Metrics for Autoscaling

  • Compute metrics: The available metrics will depend upon the installed operating system. For windows, we can have a processor, memory, and logical disk metrics. For Linux, we can have processor, memory, physical & network interface metrics.
  • Web Apps metrics: It includes CPU & memory percentage, Disk & HTTP queue length, and bytes received/sent.
  • Storage/ Service bus metrics: We can scale by Storage queue length, which is the number of messages in the storage queue.
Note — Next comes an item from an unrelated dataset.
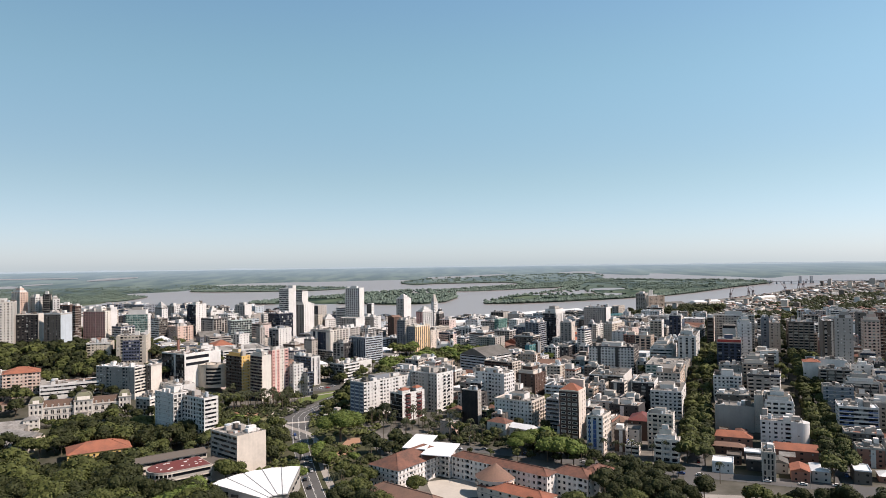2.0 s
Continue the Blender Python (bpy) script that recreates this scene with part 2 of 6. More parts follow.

Storage queue length is a particular metric, and the threshold applied will be the number of messages per instance.

Tools to implement Auto Scale

  • We can use the Azure portal to create a scale set and enable auto-scaling based on a metric.
  • We can provision and deploy VM scale sets using Resource Manager Templates.
  • ARM templates can be deployed using Azure CLI, PowerShell, REST, and also directly from Visual Studio.

Scaling Azure Virtual Machine

Step 1: Go to Azure Marketplace and type in the Virtual Machine scale set. Then click on Create.

Step 2: We need to give a name to this scale set. And fill all the other required details, as shown in the figure below. Then click on create.

Step 3: Now, your Virtual Machine scale set is successfully deployed. To view VMSS, you can go to resources.

Step 4: Now, click on scaling. Provide an auto-scale setting name. And select the resource group.

Step 5: Scroll Down, and you will find two ways to auto-scale. First, click on “add a rule? for auto-scaling based on the metric. We are going to scale our virtual machine if the average percentage of CPU utilization is above 70 percent.

Step 6: Now, select the time and date-based scaling, where you can scale when you need more space. And the last thing is Notify, where you get notified whenever the auto-scaling gets triggered.